Land claims ‘hijacked’
Constitution First reposted on X a video of advocate Tembeka Ngcukaitobi, where he said one in four land claims hijacked came from a report published by the Special Investigating Unit.
He said in the Eastern Cape, “82% of those who are benefitting from a distribution of farm land programme are economically powerful and politically connected individuals, rather than farmworkers or the rural poor”.
He told a panel discussion: “Beneficiaries of land reform are the politically connected or have families working there. They are not real farmers…they do part-time farming. They may go there on weekends to throw big parties…25% of all land claims are corrupt. The figures are just astonishing.”
He said if you have a country as corrupt as SA, it was inevitable that an asset as important is land would also be affected by corruption.
That is cold comfort for Zigana, who vowed: “I am not going anywhere…I have been through this before and it nearly ended me.”
Legal battles and devastating losses
Detailing his first similar nightmare, he said in 2012 he entered into a caretaker agreement with the department to use the farm for his livestock.
He operated in relative peace until June 2018 when he started hearing rumours that the department had advertised for a new caretaker to take over the farm.
“I indeed saw the advert and I applied but never heard anything from the department. I was later told the process was withdrawn,” Zigana said.
In June 2019, he received a call from a departmental official informing him that he was bringing in a new caretaker.
At the time, he had 117 head of cattle and asked where he was expected to take his livestock, but he was told to plan.
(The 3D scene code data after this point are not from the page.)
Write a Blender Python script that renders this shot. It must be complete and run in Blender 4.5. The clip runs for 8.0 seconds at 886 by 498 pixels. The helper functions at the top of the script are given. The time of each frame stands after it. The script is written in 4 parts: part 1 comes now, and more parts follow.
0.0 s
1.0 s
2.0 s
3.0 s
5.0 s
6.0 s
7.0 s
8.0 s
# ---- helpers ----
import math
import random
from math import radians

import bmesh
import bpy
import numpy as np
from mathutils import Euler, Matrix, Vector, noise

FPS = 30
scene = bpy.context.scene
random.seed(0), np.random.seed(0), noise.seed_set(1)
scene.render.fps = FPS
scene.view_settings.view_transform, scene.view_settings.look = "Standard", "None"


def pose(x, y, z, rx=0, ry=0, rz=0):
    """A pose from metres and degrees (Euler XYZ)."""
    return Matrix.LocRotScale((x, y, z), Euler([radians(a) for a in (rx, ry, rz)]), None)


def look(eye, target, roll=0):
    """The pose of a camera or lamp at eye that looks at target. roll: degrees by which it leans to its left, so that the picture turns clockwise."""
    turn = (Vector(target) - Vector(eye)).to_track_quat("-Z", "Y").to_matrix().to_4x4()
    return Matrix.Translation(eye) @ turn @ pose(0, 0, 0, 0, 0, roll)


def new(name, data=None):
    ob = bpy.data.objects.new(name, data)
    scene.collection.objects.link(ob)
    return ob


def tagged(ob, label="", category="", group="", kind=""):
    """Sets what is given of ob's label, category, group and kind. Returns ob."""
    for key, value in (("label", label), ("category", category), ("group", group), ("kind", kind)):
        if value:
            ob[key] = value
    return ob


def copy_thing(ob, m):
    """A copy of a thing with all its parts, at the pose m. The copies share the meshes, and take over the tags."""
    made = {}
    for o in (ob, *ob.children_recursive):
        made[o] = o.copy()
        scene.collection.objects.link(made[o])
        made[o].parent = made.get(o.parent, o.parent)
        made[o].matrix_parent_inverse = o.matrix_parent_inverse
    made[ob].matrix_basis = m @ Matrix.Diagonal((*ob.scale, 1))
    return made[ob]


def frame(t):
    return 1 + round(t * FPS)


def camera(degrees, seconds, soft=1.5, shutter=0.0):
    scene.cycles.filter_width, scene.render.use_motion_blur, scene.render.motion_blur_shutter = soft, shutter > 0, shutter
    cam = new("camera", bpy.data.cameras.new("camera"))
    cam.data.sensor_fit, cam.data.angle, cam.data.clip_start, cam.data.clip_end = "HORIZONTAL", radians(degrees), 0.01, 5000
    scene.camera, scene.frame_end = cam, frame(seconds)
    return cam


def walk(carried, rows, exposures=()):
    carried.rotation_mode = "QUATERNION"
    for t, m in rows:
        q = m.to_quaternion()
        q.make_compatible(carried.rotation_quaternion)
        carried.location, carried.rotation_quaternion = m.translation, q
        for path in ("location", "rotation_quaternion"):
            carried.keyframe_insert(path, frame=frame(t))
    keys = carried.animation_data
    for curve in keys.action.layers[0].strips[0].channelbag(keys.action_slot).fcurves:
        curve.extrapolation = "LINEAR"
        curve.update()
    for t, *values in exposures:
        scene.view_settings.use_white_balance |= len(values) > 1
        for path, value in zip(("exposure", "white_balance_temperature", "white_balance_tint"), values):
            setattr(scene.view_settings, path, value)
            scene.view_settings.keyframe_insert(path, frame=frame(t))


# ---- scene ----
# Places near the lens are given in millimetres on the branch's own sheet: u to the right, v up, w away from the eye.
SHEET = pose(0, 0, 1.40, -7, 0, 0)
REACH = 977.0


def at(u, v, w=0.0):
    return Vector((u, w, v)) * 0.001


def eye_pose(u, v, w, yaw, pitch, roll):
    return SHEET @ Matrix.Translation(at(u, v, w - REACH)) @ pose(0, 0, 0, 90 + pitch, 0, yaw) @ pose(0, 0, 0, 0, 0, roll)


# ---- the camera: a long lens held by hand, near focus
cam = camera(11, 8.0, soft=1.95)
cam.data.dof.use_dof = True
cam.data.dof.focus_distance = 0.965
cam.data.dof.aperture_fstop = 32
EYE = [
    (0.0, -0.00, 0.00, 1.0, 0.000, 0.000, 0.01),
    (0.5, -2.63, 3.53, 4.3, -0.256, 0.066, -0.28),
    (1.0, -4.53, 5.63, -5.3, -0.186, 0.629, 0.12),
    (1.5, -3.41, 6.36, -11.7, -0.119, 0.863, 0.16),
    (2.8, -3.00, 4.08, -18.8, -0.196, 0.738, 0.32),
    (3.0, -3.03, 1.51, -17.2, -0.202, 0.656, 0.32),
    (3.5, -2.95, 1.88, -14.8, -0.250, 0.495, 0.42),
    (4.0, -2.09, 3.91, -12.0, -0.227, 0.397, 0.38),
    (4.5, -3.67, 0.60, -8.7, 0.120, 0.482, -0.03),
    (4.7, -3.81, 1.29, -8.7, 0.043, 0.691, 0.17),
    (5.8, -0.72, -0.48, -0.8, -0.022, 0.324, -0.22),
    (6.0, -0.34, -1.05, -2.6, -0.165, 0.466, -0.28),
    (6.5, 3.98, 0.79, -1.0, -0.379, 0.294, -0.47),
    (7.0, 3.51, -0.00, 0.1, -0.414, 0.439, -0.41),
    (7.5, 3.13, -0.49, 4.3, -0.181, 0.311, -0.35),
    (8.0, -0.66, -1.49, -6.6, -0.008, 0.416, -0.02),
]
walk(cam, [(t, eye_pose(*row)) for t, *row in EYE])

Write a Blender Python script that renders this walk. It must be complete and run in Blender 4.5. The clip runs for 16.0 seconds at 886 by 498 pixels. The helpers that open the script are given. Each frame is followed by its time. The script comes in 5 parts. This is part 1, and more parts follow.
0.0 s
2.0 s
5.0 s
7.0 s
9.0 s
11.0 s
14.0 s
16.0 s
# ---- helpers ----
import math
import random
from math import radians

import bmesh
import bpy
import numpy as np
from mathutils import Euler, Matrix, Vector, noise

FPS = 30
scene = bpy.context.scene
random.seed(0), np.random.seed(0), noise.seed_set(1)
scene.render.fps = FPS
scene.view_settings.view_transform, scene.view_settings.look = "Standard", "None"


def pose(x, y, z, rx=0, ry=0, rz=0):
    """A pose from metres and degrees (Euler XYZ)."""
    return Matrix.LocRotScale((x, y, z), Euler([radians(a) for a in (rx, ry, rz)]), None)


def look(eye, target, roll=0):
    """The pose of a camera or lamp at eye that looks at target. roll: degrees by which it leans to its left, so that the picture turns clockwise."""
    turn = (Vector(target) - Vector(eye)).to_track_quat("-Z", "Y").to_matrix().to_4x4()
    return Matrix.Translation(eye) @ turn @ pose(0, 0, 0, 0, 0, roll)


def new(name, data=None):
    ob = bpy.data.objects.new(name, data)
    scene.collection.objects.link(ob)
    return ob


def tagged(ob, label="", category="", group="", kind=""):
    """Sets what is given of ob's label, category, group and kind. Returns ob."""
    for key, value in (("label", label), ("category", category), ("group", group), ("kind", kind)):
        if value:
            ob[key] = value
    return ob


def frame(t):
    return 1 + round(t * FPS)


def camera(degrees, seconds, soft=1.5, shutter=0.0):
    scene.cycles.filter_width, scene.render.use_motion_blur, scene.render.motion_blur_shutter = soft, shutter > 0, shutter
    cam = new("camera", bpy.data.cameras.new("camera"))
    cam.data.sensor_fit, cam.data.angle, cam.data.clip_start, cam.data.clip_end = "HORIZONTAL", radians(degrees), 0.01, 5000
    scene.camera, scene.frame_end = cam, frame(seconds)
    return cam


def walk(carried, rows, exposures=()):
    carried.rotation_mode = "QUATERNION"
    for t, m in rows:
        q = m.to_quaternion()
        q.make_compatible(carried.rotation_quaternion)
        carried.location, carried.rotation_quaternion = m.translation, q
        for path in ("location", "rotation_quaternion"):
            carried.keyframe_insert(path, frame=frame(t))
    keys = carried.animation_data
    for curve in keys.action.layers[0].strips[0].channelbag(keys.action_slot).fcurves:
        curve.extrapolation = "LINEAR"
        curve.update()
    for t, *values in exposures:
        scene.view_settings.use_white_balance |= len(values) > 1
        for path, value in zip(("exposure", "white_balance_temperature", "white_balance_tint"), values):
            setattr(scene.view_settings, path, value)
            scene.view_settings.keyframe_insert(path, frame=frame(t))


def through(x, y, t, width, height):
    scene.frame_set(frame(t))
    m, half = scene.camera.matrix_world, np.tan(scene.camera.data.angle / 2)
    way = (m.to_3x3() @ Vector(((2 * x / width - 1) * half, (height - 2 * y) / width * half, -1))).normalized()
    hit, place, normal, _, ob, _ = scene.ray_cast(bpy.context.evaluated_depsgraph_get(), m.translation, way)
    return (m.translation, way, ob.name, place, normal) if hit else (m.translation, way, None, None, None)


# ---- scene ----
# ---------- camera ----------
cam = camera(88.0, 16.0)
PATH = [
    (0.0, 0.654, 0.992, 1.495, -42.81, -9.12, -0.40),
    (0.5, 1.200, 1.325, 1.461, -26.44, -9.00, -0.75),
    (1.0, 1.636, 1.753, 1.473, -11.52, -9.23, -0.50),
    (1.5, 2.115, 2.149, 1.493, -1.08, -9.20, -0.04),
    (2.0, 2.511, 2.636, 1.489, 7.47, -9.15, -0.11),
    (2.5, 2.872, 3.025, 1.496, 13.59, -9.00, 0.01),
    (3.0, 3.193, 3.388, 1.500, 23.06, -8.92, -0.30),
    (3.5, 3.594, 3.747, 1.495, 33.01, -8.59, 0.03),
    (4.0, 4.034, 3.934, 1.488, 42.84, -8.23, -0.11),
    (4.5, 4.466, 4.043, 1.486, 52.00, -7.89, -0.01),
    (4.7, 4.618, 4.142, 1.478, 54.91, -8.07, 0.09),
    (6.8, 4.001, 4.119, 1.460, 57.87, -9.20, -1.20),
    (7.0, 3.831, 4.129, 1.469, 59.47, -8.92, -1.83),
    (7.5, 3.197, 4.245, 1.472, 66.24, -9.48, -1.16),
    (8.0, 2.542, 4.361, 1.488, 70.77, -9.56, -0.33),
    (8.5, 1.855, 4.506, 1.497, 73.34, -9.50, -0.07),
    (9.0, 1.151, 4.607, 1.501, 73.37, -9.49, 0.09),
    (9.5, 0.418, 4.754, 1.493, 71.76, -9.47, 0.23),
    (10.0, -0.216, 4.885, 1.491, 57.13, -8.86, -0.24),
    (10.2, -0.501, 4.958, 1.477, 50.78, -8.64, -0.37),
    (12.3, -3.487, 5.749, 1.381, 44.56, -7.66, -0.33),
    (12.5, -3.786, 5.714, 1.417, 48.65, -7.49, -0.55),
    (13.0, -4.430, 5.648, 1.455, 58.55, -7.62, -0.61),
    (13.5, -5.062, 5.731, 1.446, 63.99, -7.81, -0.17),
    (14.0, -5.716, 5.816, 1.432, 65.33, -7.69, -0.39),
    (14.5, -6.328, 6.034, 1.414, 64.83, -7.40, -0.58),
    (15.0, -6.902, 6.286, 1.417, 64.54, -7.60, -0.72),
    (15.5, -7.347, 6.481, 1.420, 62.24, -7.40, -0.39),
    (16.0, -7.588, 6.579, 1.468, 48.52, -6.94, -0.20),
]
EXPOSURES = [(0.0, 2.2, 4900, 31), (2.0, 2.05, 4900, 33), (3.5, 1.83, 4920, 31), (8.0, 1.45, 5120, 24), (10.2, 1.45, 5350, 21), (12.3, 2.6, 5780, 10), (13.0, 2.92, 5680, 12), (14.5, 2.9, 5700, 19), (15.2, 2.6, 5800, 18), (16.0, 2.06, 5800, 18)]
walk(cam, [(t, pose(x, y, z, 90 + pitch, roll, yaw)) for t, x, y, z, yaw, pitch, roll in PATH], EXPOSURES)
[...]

“I approached the court but had to abandon the case after a lawyer disappeared with my money. In October 2019, I was told my livestock would be impounded if I did not remove them from the farm,” he said.
In December, his cattle, now numbering about 95 as he had to sell some to cover his legal fees, as well as 44 ewes and rams and five horses, were ultimately impounded and placed at the Society for the Prevention of Cruelty to Animals (SPCA) in Kokstad.
Intervention and continued hardship
He said that in the period of three months that his livestock was impounded, he lost almost half of everything to death due to alleged neglect.
“The SPCA demanded R375 000 for storage and took me to court… we ultimately reached a settlement and I paid R85 000. The SPCA took nine Bonsmara bulls to settle the debt,” Zigana said.
Through the intervention of another farmer and Southern African Agri Initiative, which confirmed Zigana was formally placed on the land under a caretaking arrangement, following a forensic investigation into his earlier eviction from the Nooitgedacht farm in 2019, the then minister of agriculture, land reform and rural development, Thoko Didiza, issued a letter paving way for him to be allocated a farm.
Ongoing uncertainty and unanswered questions
He, however, said for the four months that his livestock was at the farm, many died due to injuries as the area was mountainous.
Zigana was then allocated the farm from which he is now being evicted. The situation has placed significant strain on his family and farming operations, on which he employs two people.
“I cannot believe this is happening to me again. I have decided that I am not going anywhere,” he said.
A report by the Institute for Poverty, Land and Agrarian Studies highlighted evidence that land redistribution processes are being skewed toward well-off beneficiaries with the capacity to operate large-scale commercial farms.
Molefe had not replied to questions at the time of publishing.